The Curries

The Curries
Keith and Patricia

Tuesday, March 22, 2011

DISCIPLINE MISTAKE #1

   


    Patricia and I looked at one another and asked, “What are we doing wrong?” I know what some of you are thinking: Six kids within ten years was the mistake! But that wasn’t the issue. The issue was that they were bickering. They were obeying very slowly and with some pretty sorry attitudes. They were not putting their things away, they were not pleasant to be around. The list could probably go a little longer.

    This was just not our vision of a happy family, because we were certainly not happy parents at the moment; and our kids (ages 2-12) were keeping one another from being happy.

    So we asked, “What are we doing wrong?” We prayed and took a look at ourselves; and we discovered that we were the problem: we were not backing up our words with actions. We had forgotten that we were in charge; we were allowing them to set the agenda while we reacted.

    It was time to regroup. We put our heads together and reviewed our fundamentals: first time obedience for them and decisive follow through from us. Expectations would be clearly stated (not requested) and consequences would be immediate. Within twenty-four hours, peace and joy had returned to the household. The parents and the kids were happy again. God’s plan for parents to be in charge worked. Amazing!

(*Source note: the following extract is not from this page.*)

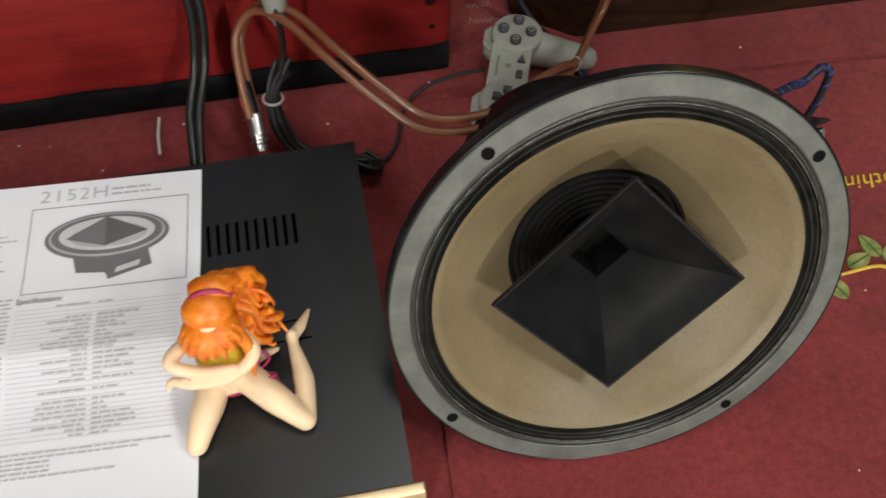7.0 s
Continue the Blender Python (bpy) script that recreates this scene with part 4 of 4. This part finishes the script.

    Over the years, this scenario happened several times. Each time, we had to regroup and retake our roles as mom and dad.

    Exodus 34:7 winds up a seven-layered description of God as He proclaimed Himself to Moses. It ends with this characteristic: “by no means leaving the guilty unpunished.” It is in God’s nature that the guilty ones get punished.

    When Patricia and I talked, negotiated, cajoled, and threatened—but failed to justly punish—things went downhill. It was out of order, out of sync.

    A big discipline mistake occurs when we simply fail to do it.

(A special thanks to those of you who took our recent survey!)